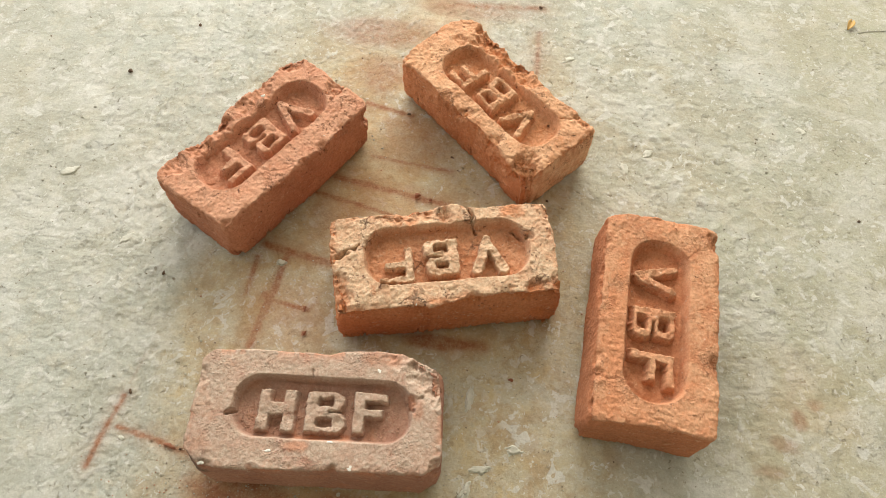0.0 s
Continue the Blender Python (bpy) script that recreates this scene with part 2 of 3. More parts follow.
CEMENT = cement()
# tone of the unseen walls and ceiling, which sets the fill light
PLASTER = plain("plaster", (0.52, 0.50, 0.45), (0.46, 0.44, 0.39), 6.0)
LIME = plain("lime", (0.80, 0.78, 0.74), (0.62, 0.60, 0.55), 300.0)
MORTAR = plain("mortar", (0.42, 0.405, 0.35), (0.35, 0.335, 0.28), 180.0)
CRUST = plain("mortar_crust", (0.58, 0.575, 0.52), (0.46, 0.455, 0.39), 110.0)
GRIT = plain("dark_grit", (0.10, 0.07, 0.05), (0.16, 0.10, 0.07), 300.0)
STRAW = plain("straw", (0.55, 0.36, 0.12), (0.42, 0.25, 0.08), 200.0, 0.6)
DULL = plain("dull_crumb", (0.40, 0.22, 0.14), (0.30, 0.16, 0.10), 400.0)
ASHY_CRUMB = plain("ashy_crumb", (0.52, 0.34, 0.26), (0.42, 0.23, 0.16), 400.0)
CRUMB = plain("brick_crumb", (0.29, 0.12, 0.07), (0.20, 0.08, 0.05), 400.0)

# ---- the floor, and an added room: unseen walls with two openings, ceiling ----
WEST, EAST, SOUTH, NORTH, HIGH = -2.2, 2.6, -2.4, 2.8, 2.9


def block(bm, x0, x1, y0, y1, z0, z1):
    m = Matrix.LocRotScale(((x0 + x1) / 2, (y0 + y1) / 2, (z0 + z1) / 2), None, (x1 - x0, y1 - y0, z1 - z0))
    bmesh.ops.create_cube(bm, size=1, matrix=m)


def structure(name, boxes, material, label):
    bm = bmesh.new()
    for b in boxes:
        block(bm, *b)
    me = bpy.data.meshes.new(name)
    bm.to_mesh(me)
    bm.free()
    me.materials.append(material)
    return tagged(new(name, me), label, name.split("_")[0], kind="structure")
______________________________
• _STATED EXERCISE_
Output the data above without changes, apart from leaving out the pictures.

• _REPLY_
0.0 s
Continue the Blender Python (bpy) script that recreates this scene with part 2 of 3. More parts follow.
CEMENT = cement()
# tone of the unseen walls and ceiling, which sets the fill light
PLASTER = plain("plaster", (0.52, 0.50, 0.45), (0.46, 0.44, 0.39), 6.0)
LIME = plain("lime", (0.80, 0.78, 0.74), (0.62, 0.60, 0.55), 300.0)
MORTAR = plain("mortar", (0.42, 0.405, 0.35), (0.35, 0.335, 0.28), 180.0)
CRUST = plain("mortar_crust", (0.58, 0.575, 0.52), (0.46, 0.455, 0.39), 110.0)
GRIT = plain("dark_grit", (0.10, 0.07, 0.05), (0.16, 0.10, 0.07), 300.0)
STRAW = plain("straw", (0.55, 0.36, 0.12), (0.42, 0.25, 0.08), 200.0, 0.6)
DULL = plain("dull_crumb", (0.40, 0.22, 0.14), (0.30, 0.16, 0.10), 400.0)
ASHY_CRUMB = plain("ashy_crumb", (0.52, 0.34, 0.26), (0.42, 0.23, 0.16), 400.0)
CRUMB = plain("brick_crumb", (0.29, 0.12, 0.07), (0.20, 0.08, 0.05), 400.0)

# ---- the floor, and an added room: unseen walls with two openings, ceiling ----
WEST, EAST, SOUTH, NORTH, HIGH = -2.2, 2.6, -2.4, 2.8, 2.9


def block(bm, x0, x1, y0, y1, z0, z1):
    m = Matrix.LocRotScale(((x0 + x1) / 2, (y0 + y1) / 2, (z0 + z1) / 2), None, (x1 - x0, y1 - y0, z1 - z0))
    bmesh.ops.create_cube(bm, size=1, matrix=m)


def structure(name, boxes, material, label):
    bm = bmesh.new()
    for b in boxes:
        block(bm, *b)
    me = bpy.data.meshes.new(name)
    bm.to_mesh(me)
    bm.free()
    me.materials.append(material)
    return tagged(new(name, me), label, name.split("_")[0], kind="structure")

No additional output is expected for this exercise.